◆ **TASK TO COMPLETE**: For the data below, transcribe the part that opens with the line containing "Write a Blender" and closes with the line containing "scene.render.fps = FPS", exactly and with no pictures.

◆ **ENTRIES SUPPLIED**:
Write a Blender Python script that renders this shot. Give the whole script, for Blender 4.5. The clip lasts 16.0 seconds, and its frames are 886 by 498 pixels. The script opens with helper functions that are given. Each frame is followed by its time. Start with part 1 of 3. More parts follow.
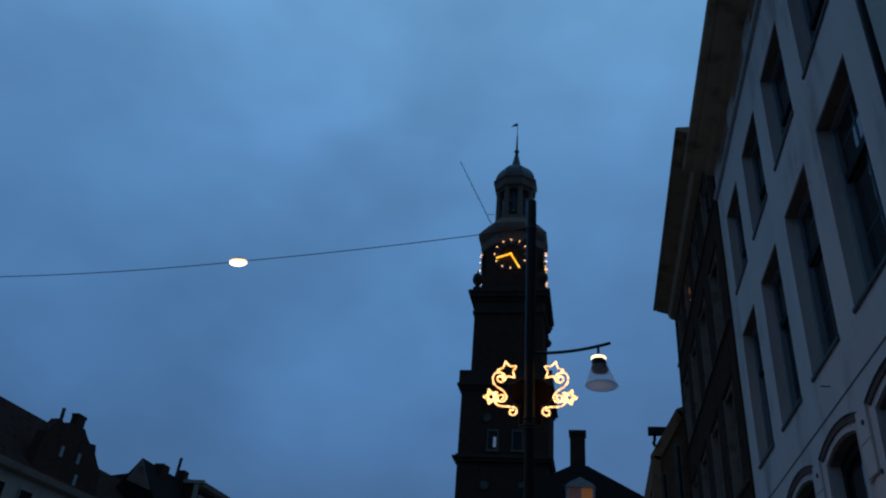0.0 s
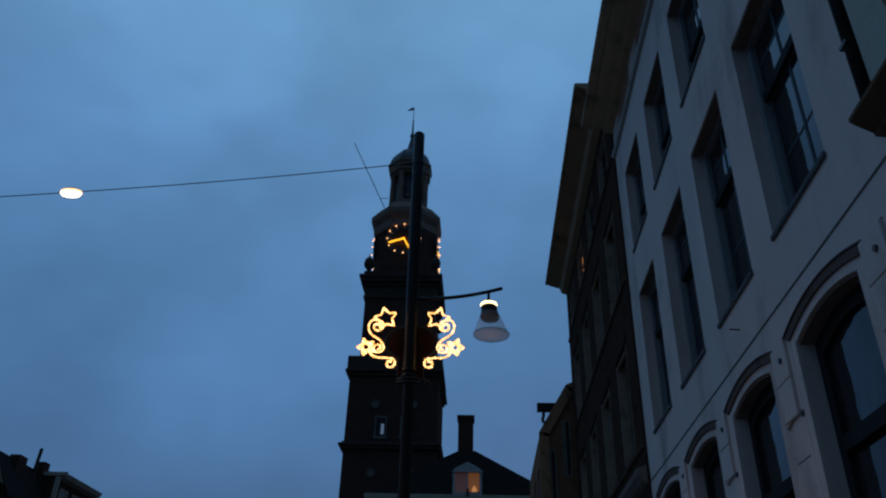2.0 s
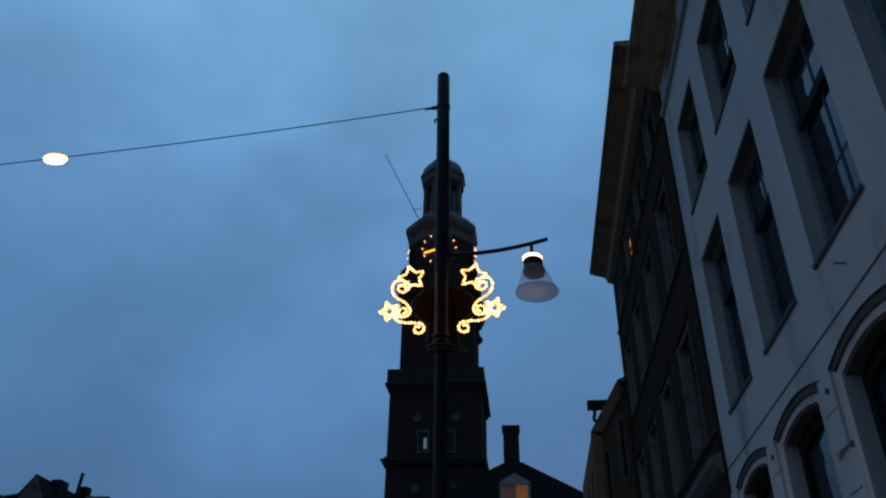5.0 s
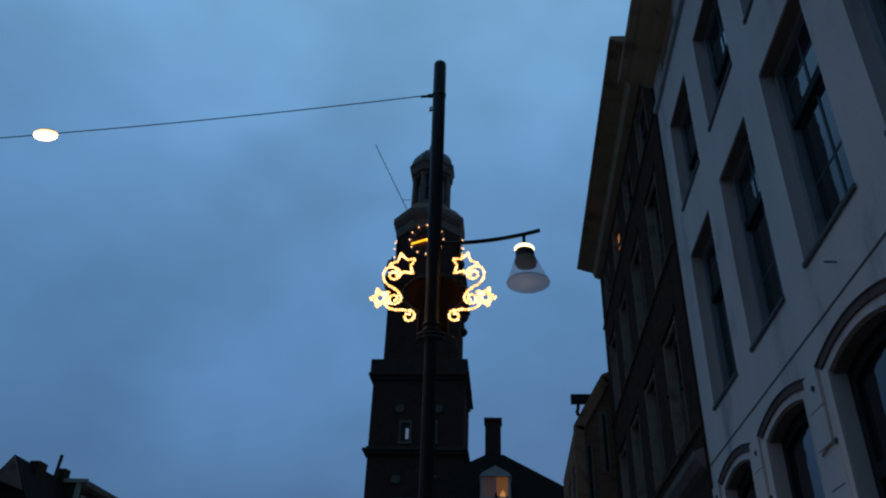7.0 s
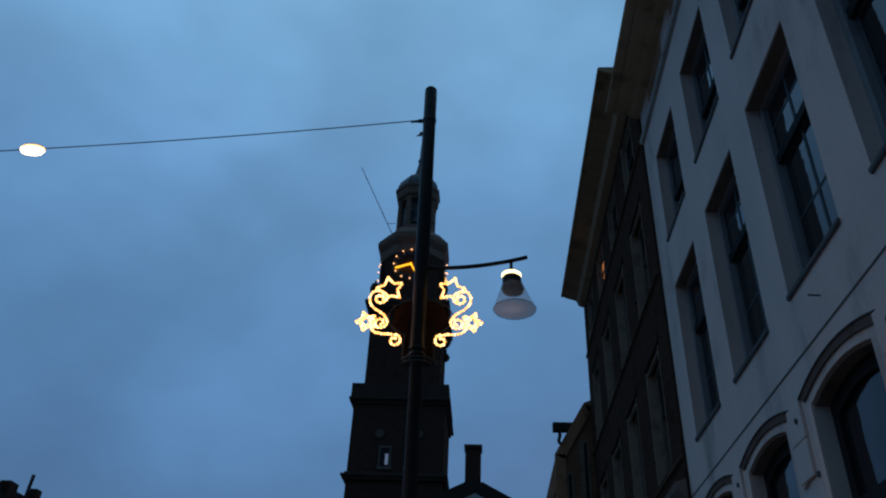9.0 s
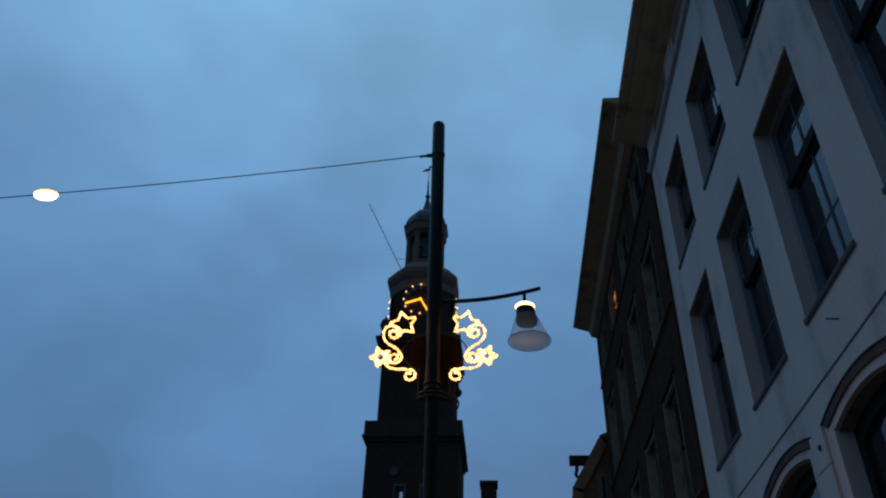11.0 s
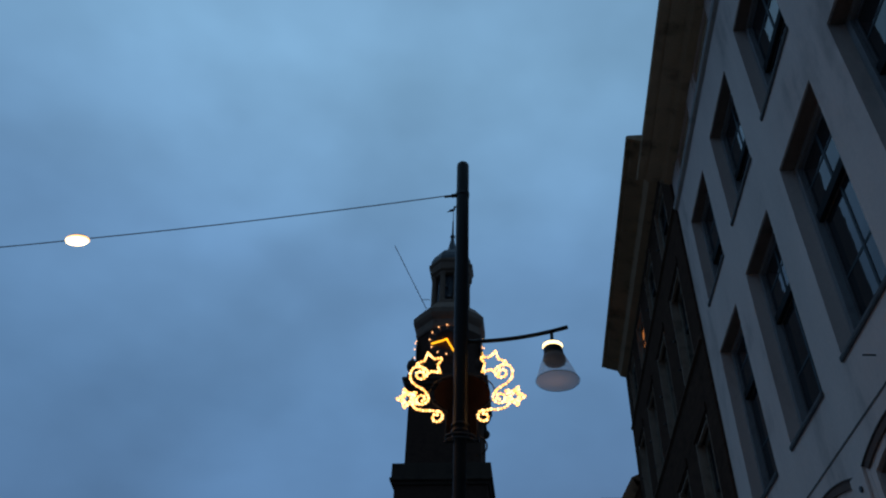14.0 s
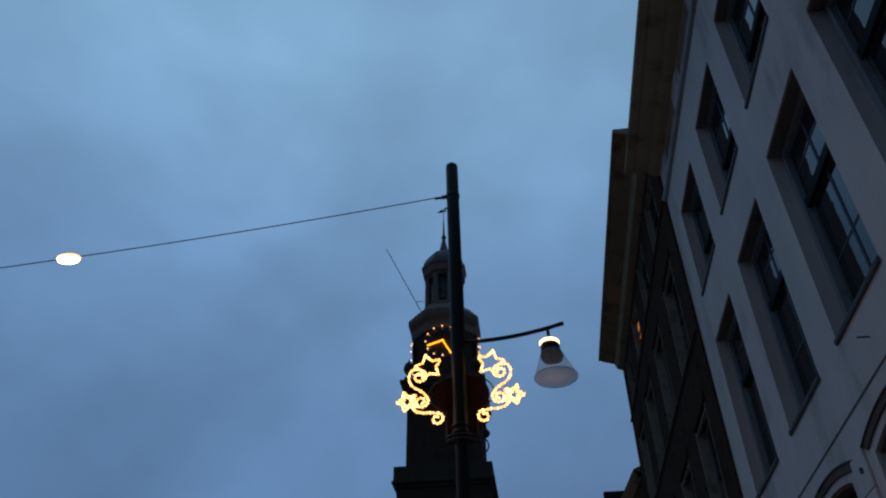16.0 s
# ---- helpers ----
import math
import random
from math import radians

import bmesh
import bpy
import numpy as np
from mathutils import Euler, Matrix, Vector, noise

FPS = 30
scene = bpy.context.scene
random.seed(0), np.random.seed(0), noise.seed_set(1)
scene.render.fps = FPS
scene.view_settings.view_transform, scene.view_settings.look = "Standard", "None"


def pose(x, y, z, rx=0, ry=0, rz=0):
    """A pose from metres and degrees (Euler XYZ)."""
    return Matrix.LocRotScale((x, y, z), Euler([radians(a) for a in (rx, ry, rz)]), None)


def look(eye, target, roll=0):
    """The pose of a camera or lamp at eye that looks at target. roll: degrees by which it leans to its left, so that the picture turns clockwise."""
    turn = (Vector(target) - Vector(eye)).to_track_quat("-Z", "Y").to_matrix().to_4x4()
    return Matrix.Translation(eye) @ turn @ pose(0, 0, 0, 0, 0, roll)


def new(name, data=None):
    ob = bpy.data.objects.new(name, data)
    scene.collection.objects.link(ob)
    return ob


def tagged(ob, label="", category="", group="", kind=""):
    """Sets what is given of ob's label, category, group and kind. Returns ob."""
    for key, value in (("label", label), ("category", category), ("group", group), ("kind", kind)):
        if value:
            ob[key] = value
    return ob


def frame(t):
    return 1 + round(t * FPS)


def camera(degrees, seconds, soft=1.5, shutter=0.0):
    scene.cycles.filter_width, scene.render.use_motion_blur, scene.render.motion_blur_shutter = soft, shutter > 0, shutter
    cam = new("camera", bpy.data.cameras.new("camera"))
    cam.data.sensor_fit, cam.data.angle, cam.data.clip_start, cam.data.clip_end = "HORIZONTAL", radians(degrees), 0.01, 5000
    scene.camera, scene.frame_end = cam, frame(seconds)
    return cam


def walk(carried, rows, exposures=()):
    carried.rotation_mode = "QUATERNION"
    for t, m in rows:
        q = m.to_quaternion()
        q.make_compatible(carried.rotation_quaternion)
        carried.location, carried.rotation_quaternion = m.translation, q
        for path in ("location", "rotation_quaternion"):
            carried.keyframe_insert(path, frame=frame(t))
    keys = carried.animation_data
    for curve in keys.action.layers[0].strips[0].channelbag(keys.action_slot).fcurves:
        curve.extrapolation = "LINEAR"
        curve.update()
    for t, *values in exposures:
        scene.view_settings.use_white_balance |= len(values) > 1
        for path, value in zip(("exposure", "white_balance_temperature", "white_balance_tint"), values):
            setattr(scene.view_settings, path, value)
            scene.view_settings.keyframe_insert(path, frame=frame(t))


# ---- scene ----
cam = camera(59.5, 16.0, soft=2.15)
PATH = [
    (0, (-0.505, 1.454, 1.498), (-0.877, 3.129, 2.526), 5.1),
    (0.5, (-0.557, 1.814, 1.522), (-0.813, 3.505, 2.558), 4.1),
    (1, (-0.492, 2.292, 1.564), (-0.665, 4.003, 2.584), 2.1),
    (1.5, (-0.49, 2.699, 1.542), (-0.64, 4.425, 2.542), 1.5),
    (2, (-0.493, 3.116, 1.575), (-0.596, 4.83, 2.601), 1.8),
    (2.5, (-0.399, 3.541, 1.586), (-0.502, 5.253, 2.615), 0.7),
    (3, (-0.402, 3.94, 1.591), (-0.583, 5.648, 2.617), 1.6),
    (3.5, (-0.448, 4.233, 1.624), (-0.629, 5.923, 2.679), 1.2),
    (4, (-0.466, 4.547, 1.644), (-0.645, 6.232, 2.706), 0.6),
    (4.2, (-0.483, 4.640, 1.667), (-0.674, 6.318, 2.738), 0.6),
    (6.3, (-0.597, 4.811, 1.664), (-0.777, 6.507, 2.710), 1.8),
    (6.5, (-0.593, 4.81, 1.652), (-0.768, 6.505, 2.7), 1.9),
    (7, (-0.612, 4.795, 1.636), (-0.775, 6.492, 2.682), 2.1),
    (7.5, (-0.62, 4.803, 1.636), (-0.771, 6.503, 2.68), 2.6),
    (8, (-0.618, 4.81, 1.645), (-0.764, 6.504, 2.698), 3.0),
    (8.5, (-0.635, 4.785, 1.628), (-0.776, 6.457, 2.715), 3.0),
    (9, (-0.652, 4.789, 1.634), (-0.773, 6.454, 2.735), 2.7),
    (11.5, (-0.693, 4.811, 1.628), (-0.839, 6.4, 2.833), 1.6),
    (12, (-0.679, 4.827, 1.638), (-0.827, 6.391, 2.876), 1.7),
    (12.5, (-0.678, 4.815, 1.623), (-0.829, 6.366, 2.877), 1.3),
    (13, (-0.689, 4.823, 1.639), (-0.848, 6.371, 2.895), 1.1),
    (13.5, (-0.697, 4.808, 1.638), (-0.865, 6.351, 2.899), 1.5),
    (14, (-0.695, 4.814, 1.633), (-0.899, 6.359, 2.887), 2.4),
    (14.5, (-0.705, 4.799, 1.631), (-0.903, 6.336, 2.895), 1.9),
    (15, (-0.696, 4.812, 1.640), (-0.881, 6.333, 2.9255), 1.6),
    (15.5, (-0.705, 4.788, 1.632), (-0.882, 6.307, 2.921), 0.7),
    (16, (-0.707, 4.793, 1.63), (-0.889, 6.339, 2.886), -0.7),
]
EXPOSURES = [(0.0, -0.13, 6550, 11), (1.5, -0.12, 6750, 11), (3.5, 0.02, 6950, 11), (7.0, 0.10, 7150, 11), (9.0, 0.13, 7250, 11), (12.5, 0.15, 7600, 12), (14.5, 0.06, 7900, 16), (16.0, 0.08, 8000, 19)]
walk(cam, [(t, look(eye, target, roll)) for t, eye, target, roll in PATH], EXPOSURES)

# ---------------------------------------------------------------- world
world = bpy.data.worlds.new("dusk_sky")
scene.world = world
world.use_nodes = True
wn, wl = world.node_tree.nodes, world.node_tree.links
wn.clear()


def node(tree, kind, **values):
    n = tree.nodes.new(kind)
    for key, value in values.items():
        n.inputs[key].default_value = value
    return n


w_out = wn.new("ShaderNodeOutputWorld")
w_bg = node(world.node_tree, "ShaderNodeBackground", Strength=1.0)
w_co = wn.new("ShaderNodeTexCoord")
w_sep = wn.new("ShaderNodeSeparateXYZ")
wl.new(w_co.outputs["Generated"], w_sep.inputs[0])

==

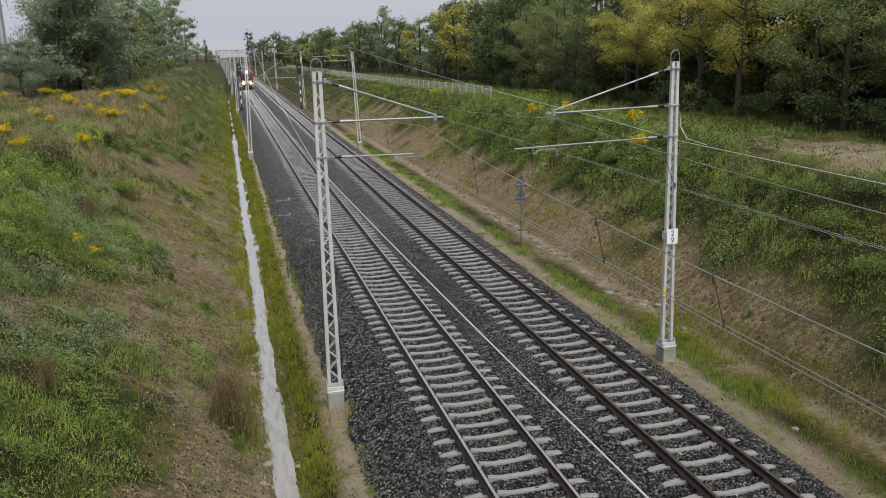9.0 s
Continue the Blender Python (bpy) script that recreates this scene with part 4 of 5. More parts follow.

◆ **THE RESPONSE**:
Write a Blender Python script that renders this shot. Give the whole script, for Blender 4.5. The clip lasts 16.0 seconds, and its frames are 886 by 498 pixels. The script opens with helper functions that are given. Each frame is followed by its time. Start with part 1 of 3. More parts follow.
0.0 s
2.0 s
5.0 s
7.0 s
9.0 s
11.0 s
14.0 s
16.0 s
# ---- helpers ----
import math
import random
from math import radians

import bmesh
import bpy
import numpy as np
from mathutils import Euler, Matrix, Vector, noise

FPS = 30
scene = bpy.context.scene
random.seed(0), np.random.seed(0), noise.seed_set(1)
scene.render.fps = FPS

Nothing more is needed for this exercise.